Input EO data tends to be very messy and heterogeneous. Even the best packages have certain quirks when loading the data. The routines in this part are meant to clean the data in an attempt to “harmonize” them.

validation - some routines to validate the coordinates. This includes the usual suspects like lat, lon and time. We also have some other candidates like sea surface height or temperature.

subset - these are routines to be able to effectively select a subset of the dataset based on regions and periods.

masks - these are some routines to add masks to our datasets. Some usual suspects include the land and ocean as well as some countries, peninsulas, or other official scientific zones.

crs - some routines for embedding and validating coordinate reference systems.

datastructure - these hold general purpose methods for converting to xarray datastructures (aka rasters) from other data structures including numpy arrays, polygons, or unstructured coordinates.

dtypes - we have some custom data types which are in the form of xarray coordinates or variable names. These are useful for generating datasets and/or validating datasets.


High-Level Routines

grid - some general routines for defining grids and transforming grids. Some subroutines include regridding whereby we provide some target grid to regrid our current coordinates to that grid. Another subroutine includes resample/coarsen whereby we reduce the resolution based on some metric like the resolution or a factor.

encoders - has some subroutines to calculate transformations on the coordinates themselves. The spatial subroutine deals with spatial coordinates like lat-lon and spherical, cartesian or cartesian. The time subroutine deals with absolute groups as well as some temporal embeddings. The wavelength subroutine deals with spectral channels.

kinematics - a tool to calculate physical quantities. For example, in remote sensing we have radiance, reflectance. In oceanography and meteorology, we have sea surface height, stream function, etc.

spectral - a tool to calculate some spectral transformations for space and time. These include some isotropic metrics and some space-time specific transformations.

discretization - some recipes to calculate some discretization schemes using histograms. We have options to do it in a windowed formulation in space and time or just space. Some options include counts, max, and mean.

interpolation - Som general recipes for doing interpolation. The grids subroutine has functions for transforming with all grids like Unstructured, Curvilinear, Rectilinear, or Regular. The fillnan subroutine is particular for interpolating NANs within a defined boundary.

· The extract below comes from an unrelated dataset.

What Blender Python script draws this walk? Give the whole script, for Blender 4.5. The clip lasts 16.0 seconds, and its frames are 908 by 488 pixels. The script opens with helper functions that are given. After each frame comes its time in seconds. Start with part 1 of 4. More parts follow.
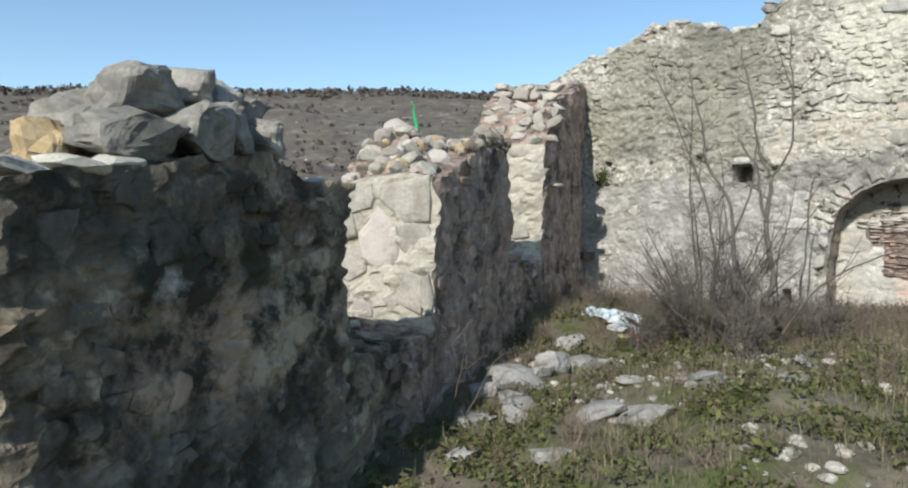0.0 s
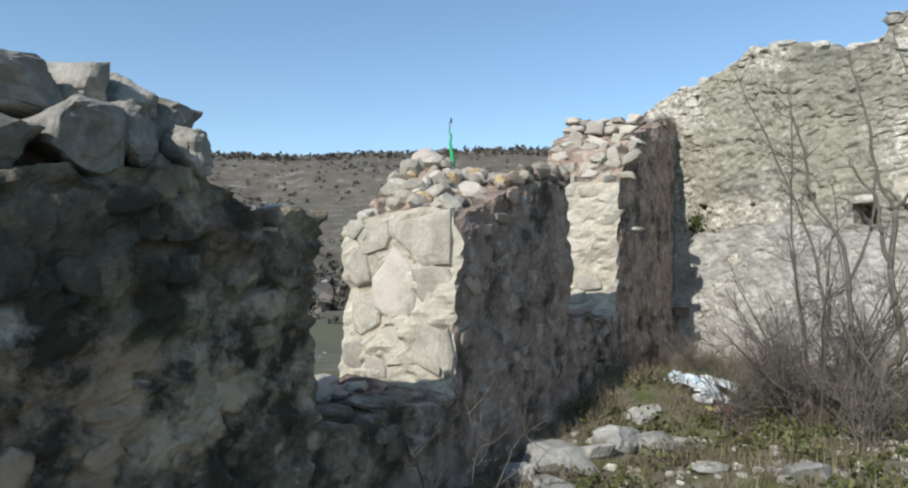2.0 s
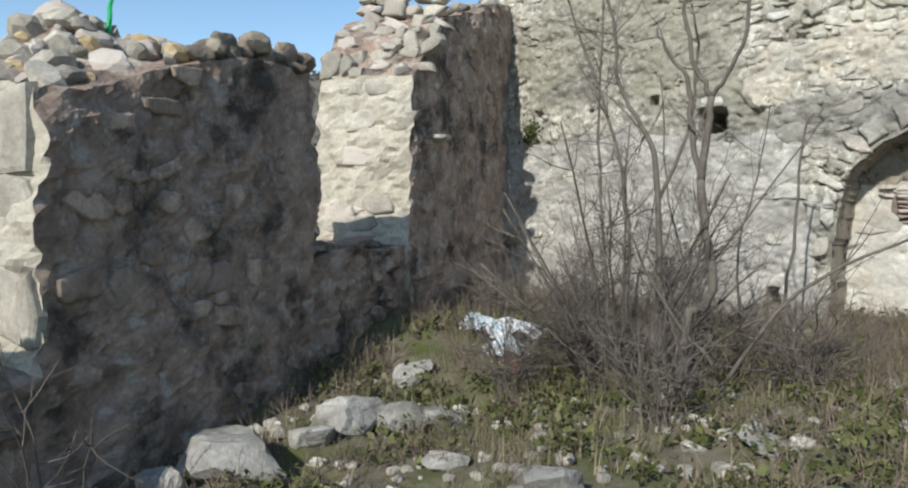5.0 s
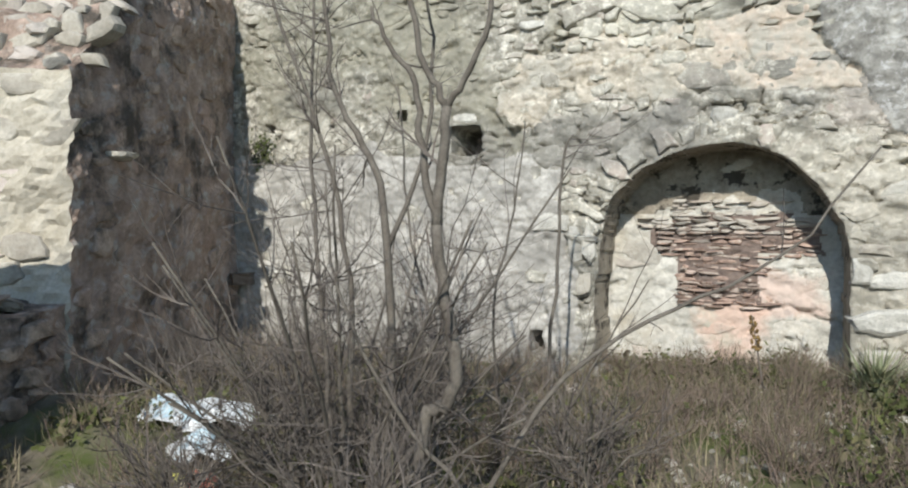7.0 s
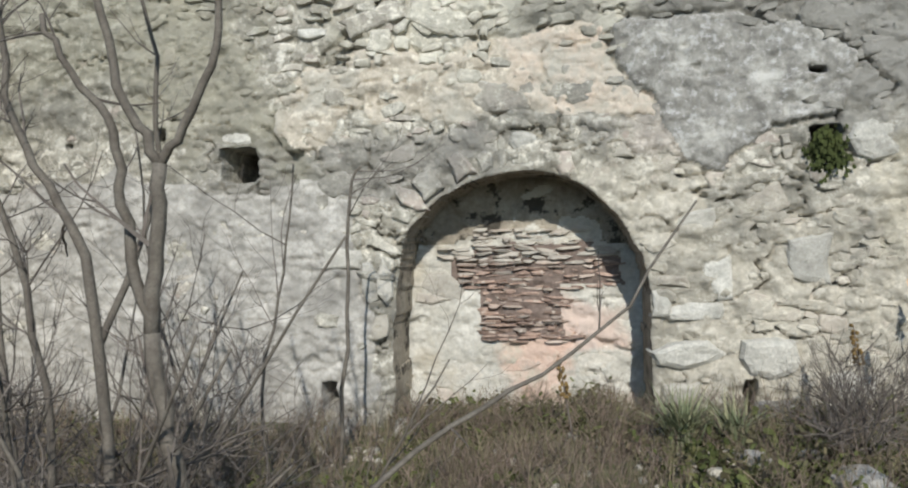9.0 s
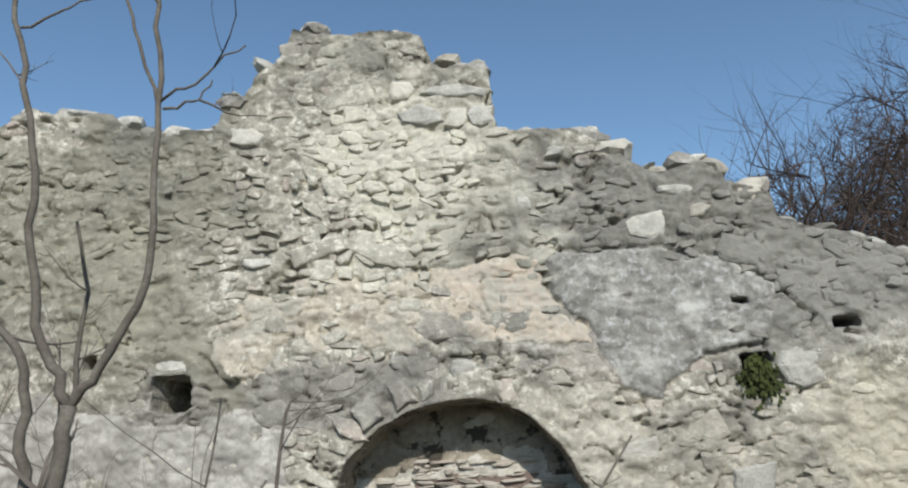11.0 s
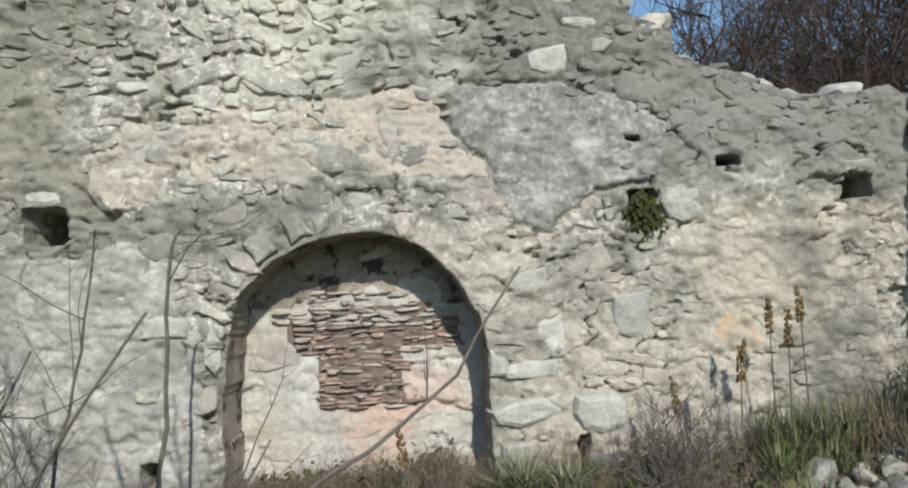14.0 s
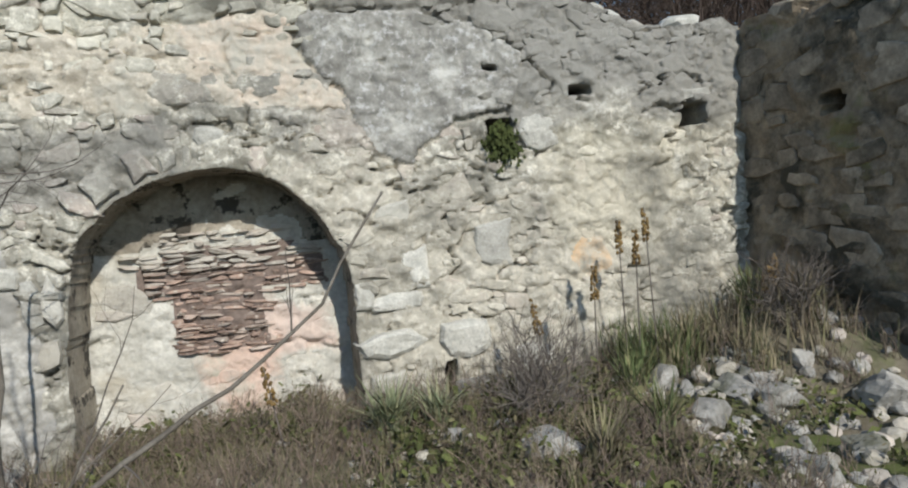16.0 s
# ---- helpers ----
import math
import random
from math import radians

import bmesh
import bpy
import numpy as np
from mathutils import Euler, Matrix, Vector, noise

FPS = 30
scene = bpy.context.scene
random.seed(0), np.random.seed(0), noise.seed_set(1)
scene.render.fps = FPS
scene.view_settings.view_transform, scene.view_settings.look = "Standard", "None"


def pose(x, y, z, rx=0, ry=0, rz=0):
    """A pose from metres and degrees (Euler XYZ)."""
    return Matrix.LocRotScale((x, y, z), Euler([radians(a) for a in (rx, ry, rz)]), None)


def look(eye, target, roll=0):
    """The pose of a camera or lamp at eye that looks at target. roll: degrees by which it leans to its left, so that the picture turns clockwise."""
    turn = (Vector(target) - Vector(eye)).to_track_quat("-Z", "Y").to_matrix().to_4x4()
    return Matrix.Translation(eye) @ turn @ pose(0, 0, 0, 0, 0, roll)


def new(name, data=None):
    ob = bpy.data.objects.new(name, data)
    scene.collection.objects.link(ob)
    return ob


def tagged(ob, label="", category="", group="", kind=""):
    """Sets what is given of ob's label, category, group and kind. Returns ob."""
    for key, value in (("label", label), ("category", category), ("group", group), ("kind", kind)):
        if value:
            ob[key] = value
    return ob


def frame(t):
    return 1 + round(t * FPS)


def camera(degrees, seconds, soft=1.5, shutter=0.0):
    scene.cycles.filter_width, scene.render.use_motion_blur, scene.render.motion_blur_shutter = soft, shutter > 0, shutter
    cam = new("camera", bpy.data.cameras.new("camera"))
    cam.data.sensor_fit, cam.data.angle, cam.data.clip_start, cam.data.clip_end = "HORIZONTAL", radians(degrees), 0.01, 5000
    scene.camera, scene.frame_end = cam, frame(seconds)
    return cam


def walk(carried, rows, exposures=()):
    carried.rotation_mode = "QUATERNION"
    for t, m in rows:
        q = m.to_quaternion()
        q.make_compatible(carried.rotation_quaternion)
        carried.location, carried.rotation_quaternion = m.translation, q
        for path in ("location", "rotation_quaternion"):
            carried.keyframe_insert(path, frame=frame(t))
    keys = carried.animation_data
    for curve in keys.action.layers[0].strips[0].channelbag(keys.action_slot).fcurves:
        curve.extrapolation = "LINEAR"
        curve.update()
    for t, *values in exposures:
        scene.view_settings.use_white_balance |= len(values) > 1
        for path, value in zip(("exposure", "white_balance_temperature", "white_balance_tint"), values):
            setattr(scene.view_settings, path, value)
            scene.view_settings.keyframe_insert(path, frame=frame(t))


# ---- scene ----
cam = camera(65.0, 16.0, soft=2.1)
PATH = [
    (0, (0.801, -2.408, 1.437), (-0.488, -0.879, 1.388), 1.2),
    (0.5, (0.656, -2.113, 1.456), (-0.723, -0.666, 1.521), 0.6),
    (1, (0.61, -1.893, 1.486), (-0.76, -0.436, 1.472), 0.1),
    (1.5, (0.542, -1.609, 1.417), (-0.901, -0.225, 1.431), 0.4),
    (2, (0.619, -1.301, 1.361), (-0.9, -0.003, 1.466), 1.5),
    (2.5, (0.673, -1.014, 1.352), (-0.8, 0.336, 1.426), 2.1),
    (3, (0.574, -0.639, 1.339), (-1.02, 0.558, 1.491), 2.1),
    (3.5, (0.547, -0.288, 1.326), (-1.001, 0.979, 1.37), 2.5),
    (4, (0.523, 0.124, 1.345), (-1.014, 1.403, 1.376), 4.5),
    (4.2, (0.514, 0.253, 1.34), (-0.98, 1.583, 1.317), 3.1),
    (6.3, (-0.01, 1.443, 1.447), (-1.178, 3.063, 1.338), 1.5),
    (6.5, (-0.022, 1.59, 1.465), (-1.123, 3.259, 1.393), 0.9),
    (7, (-0.051, 1.874, 1.508), (-0.886, 3.691, 1.466), 0.3),
    (7.5, (-0.077, 2.157, 1.599), (-0.768, 4.033, 1.623), 1.1),
    (8, (-0.064, 2.308, 1.672), (-0.701, 4.204, 1.632), 0.1),
    (8.5, (-0.102, 2.444, 1.715), (-0.563, 4.389, 1.648), -1.3),
    (9, (-0.135, 2.503, 1.755), (-0.455, 4.476, 1.706), -1.4),
    (9.5, (-0.105, 2.515, 1.749), (-0.315, 4.501, 1.865), -2.2),
    (10, (-0.082, 2.503, 1.755), (-0.273, 4.466, 2.085), -2.3),
    (10.2, (-0.089, 2.502, 1.76), (-0.263, 4.451, 2.171), -2.3),
    (12.3, (-0.061, 2.522, 1.848), (-0.2, 4.425, 2.444), -1.89),
    (12.5, (-0.061, 2.533, 1.83), (-0.139, 4.461, 2.359), -1.88),
    (13, (-0.061, 2.549, 1.816), (-0.071, 4.514, 2.188), -1.84),
    (13.5, (-0.059, 2.567, 1.805), (-0.037, 4.555, 2.023), -2.12),
    (14, (-0.057, 2.578, 1.793), (0.043, 4.573, 1.886), -2.36),
    (14.5, (-0.056, 2.578, 1.779), (0.096, 4.573, 1.799), -2.59),
    (15, (-0.055, 2.589, 1.766), (0.164, 4.577, 1.741), -2.88),
    (15.5, (-0.056, 2.603, 1.754), (0.247, 4.579, 1.706), -3.34),
    (16, (-0.056, 2.614, 1.742), (0.413, 4.556, 1.647), -4.54),
]
EXPOSURES = [(0, 0.2), (4.2, 0.18), (6.5, 0.28), (8, 0.18), (9, 0.06), (10.2, -0.02), (12.3, -0.02), (13.5, 0.0), (16, 0.1)]
walk(cam, [(t, look(eye, target, roll)) for t, eye, target, roll in PATH], EXPOSURES)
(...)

detrend - Some general routines for detrending the data. The climatology subroutine calculates trends based on definite frequency groups, e.g., season. The anomalies subroutine removes trends based on climatology and filtering (optional). The filter subroutine removes trends based on some filtering scheme in wavelength, space, and/or time.

extremes - some general routines for calculating extremes from data. The bm subroutine uses the block-maxima method calculates the trends based on a block-wise, typically a year or a season. The pot subroutine uses the peak-over-threshold method to calculate the extremes based on a threshold. It also features a declustering method which uses a moving window.


Metrics

pixel - are pixel-based metrics that operate on the pixels individually. In general, we can simply use these custom functions directly or we can use them with xarray.u_func to vectorize the operations and preserve dimensions.

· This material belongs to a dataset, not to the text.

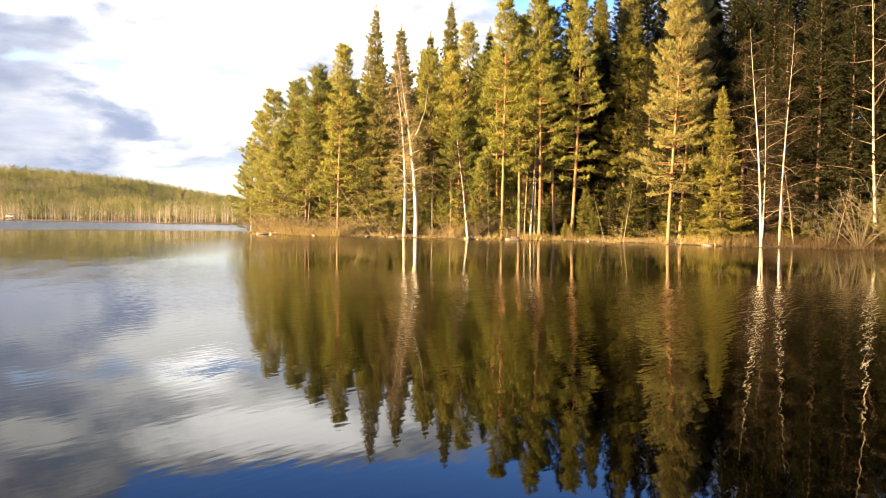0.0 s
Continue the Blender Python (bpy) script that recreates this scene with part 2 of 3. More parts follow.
# a breeze patch on otherwise still water
ax, ay = n.math("SUBTRACT", px, 4.5), n.math("SUBTRACT", py, 15.5)
gu = n.math("ADD", n.math("MULTIPLY", ax, -0.86 / 11.0), n.math("MULTIPLY", ay, 0.5 / 11.0))
gv = n.math("ADD", n.math("MULTIPLY", ax, 0.5 / 5.4), n.math("MULTIPLY", ay, 0.86 / 5.4))
patch = n.math("POWER", 2.718, n.math("MULTIPLY", n.math("ADD", n.math("MULTIPLY", gu, gu), n.math("MULTIPLY", gv, gv)), -1.0))
open_side = n.smooth(n.math("MULTIPLY_ADD", py, -0.55, n.math("MULTIPLY_ADD", px, -1.0, 7.5)), -2.0, 10.0)
open_side = n.math("MULTIPLY", open_side, n.smooth(reach, 13.0, 21.0))
breeze = n.math("ADD", n.math("MULTIPLY_ADD", patch, 1.22, 0.06), n.math("MULTIPLY", open_side, 0.15))
ripple = n.noise(n.add("ShaderNodeMapping", {0: faced, 3: (0.27, 1.0, 1.0)}).outputs[0], 11.0, 0.6, 0.35, 0.4)
long_wave = n.add("ShaderNodeMapping", {0: place, 2: (0, 0, radians(72))}).outputs[0]
lap = n.noise(n.add("ShaderNodeMapping", {0: long_wave, 3: (0.20, 1.0, 1.0)}).outputs[0], 1.25, 0.3, 0.3, 0.3)
chop = n.noise(n.add("ShaderNodeMapping", {0: faced, 2: (0, 0, radians(14)), 3: (0.5, 1.0, 1.0)}).outputs[0], 15.0, 1.0, 0.4, 0.3)
swell = n.noise(turned, 0.8, 1.0, 0.5, 0.2)
height = n.math("ADD", n.math("ADD", n.math("MULTIPLY", ripple, n.smooth(reach, 18.0, 42.0, 0.0085, 0.0022)), n.math("MULTIPLY", chop, 0.0032)), n.math("MULTIPLY_ADD", swell, 0.012, n.math("MULTIPLY", n.noise(turned, 0.33, 0.0, 0.4, 0.3), 0.020)))
height = n.math("MULTIPLY", height, n.math("MULTIPLY", breeze, n.smooth(gusts, 0.35, 0.65, 0.6, 1.2)))
height = n.math("MULTIPLY_ADD", lap, n.math("MULTIPLY", open_side, 0.024), height)
bump = n.add("ShaderNodeBump", {"Height": height, "Strength": 1.0, "Distance": 1.0})
n.tree.links.new(bump.outputs[0], b.inputs["Normal"])
# wind-ruffled water beyond the lee of the wood
ruffle = n.smooth(n.math("MULTIPLY_ADD", n.math("SUBTRACT", gusts, 0.5), 60.0, n.math("ADD", reach, n.math("MAXIMUM", n.math("MULTIPLY_ADD", px, -1.0, -20.0), 0.0))), 98.0, 150.0, 0.02, 0.17)
n.tree.links.new(n.math("ADD", ruffle, n.math("MULTIPLY_ADD", n.math("MULTIPLY", n.smooth(reach, 26.0, 58.0), n.smooth(px, -18.0, -8.0)), 0.075, n.smooth(reach, 14.0, 48.0, 0.0, 0.025))), b.inputs["Roughness"])

m, n, b = material("forest_floor", 0.95)
GROUND = m
place = n.add("ShaderNodeNewGeometry").outputs["Position"]
z = n.add("ShaderNodeSeparateXYZ", {0: place}).outputs[2]
fine, broad = n.noise(place, 6.0, 5.0, 0.6), n.noise(place, 0.35, 3.0)
col = n.mix(broad, (0.055, 0.040, 0.020), (0.11, 0.080, 0.036))
col = n.mix(n.smooth(fine, 0.35, 0.7), col, (0.17, 0.125, 0.055))
col = n.mix(n.smooth(z, 0.03, 0.22), (0.035, 0.027, 0.018), col)
n.tree.links.new(col, b.inputs["Base Color"])
n.tree.links.new(n.add("ShaderNodeBump", {"Height": fine, "Strength": 0.8, "Distance": 0.08}).outputs[0], b.inputs["Normal"])

m, n, b = material("shore_stone", 0.85)
STONE = m
place = n.add("ShaderNodeTexCoord").outputs["Object"]
n.tree.links.new(spread(n, [(0.11, 0.09, 0.07), (0.23, 0.19, 0.15), (0.37, 0.32, 0.26)], n.noise(place, 4.0, 6.0, 0.65)), b.inputs["Base Color"])
n.tree.links.new(n.add("ShaderNodeBump", {"Height": n.noise(place, 11.0, 5.0), "Strength": 0.6, "Distance": 0.05}).outputs[0], b.inputs["Normal"])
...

spectral - are spectral-based metrics. This means applying a Fourier or Wavelet decomposition and then applying the metrics on the spectral space.

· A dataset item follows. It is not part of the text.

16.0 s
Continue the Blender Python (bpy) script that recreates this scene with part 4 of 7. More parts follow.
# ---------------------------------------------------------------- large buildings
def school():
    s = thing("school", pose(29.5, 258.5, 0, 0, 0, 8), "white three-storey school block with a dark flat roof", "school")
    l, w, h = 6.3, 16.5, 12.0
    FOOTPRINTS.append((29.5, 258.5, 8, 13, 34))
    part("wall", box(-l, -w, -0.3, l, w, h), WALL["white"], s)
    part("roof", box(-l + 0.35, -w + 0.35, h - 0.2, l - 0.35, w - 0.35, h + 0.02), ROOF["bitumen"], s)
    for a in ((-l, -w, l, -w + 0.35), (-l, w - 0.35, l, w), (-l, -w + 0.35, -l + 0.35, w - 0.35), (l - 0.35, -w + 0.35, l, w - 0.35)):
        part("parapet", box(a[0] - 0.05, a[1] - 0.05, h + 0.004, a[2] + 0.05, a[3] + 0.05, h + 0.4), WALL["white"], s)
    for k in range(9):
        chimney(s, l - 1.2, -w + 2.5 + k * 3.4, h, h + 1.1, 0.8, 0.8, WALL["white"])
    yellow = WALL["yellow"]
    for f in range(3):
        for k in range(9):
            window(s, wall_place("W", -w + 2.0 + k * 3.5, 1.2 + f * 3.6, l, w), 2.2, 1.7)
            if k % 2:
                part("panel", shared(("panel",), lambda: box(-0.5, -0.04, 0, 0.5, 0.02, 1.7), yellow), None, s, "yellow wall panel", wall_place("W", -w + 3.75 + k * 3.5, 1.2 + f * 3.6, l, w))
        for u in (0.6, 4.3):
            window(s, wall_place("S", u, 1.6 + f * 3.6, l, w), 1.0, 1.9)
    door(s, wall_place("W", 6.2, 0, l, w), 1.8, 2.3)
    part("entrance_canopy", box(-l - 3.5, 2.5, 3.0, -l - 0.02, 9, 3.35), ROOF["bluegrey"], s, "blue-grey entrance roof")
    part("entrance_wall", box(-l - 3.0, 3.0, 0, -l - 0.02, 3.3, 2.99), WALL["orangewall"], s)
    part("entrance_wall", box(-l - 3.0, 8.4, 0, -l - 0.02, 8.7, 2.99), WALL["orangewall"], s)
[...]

multiscale - are multiscale metrics which operate on different spatial scales. This means applying a spatial filter at a particular scale and then applying the metrics.


Visualizations

The viz package has some lightweight visualizations that might be useful for users.


Toolz Compatibility

The objective is to be able to pipe these transformations through functions like xarray.Dataset.pipe and toolz. These are immensely helpful when trying out different preprocessing and geoprocessing operations in conjunction with machine learning. This gives the user the flexibility to try out different preprocessing strategies to see which yield the best results. The user could also use some of these transformations to process data on the fly for training or for inference. Furthermore, this exposes some of the preprocessing decisions in a more transparent manner that is readable and extendible which allows users to understand, critique and improve.

Example (PseudoCode)

# create the function type
FN_TYPE: Callable[[xr.Dataset], xr.Dataset]
# create preprocessing functions
fn1: FN_TYPE = validate_lon
fn2: FN_TYPE = partial(reproject, crs="crs")
fn3: FN_TYPE = partial(fillnans, method="gauss_siedel")
# create sequential function
fnX: FN_TYPE = compose_left(fn1, fn2, fn3)
# open xarray datarray with function composition
ds: xr.Dataset = xr.open_mfdataset("path/to/files/*.nc", preprocess=fnX, engine="netcdf4")

Hydra Compatibility

In addition to the toolz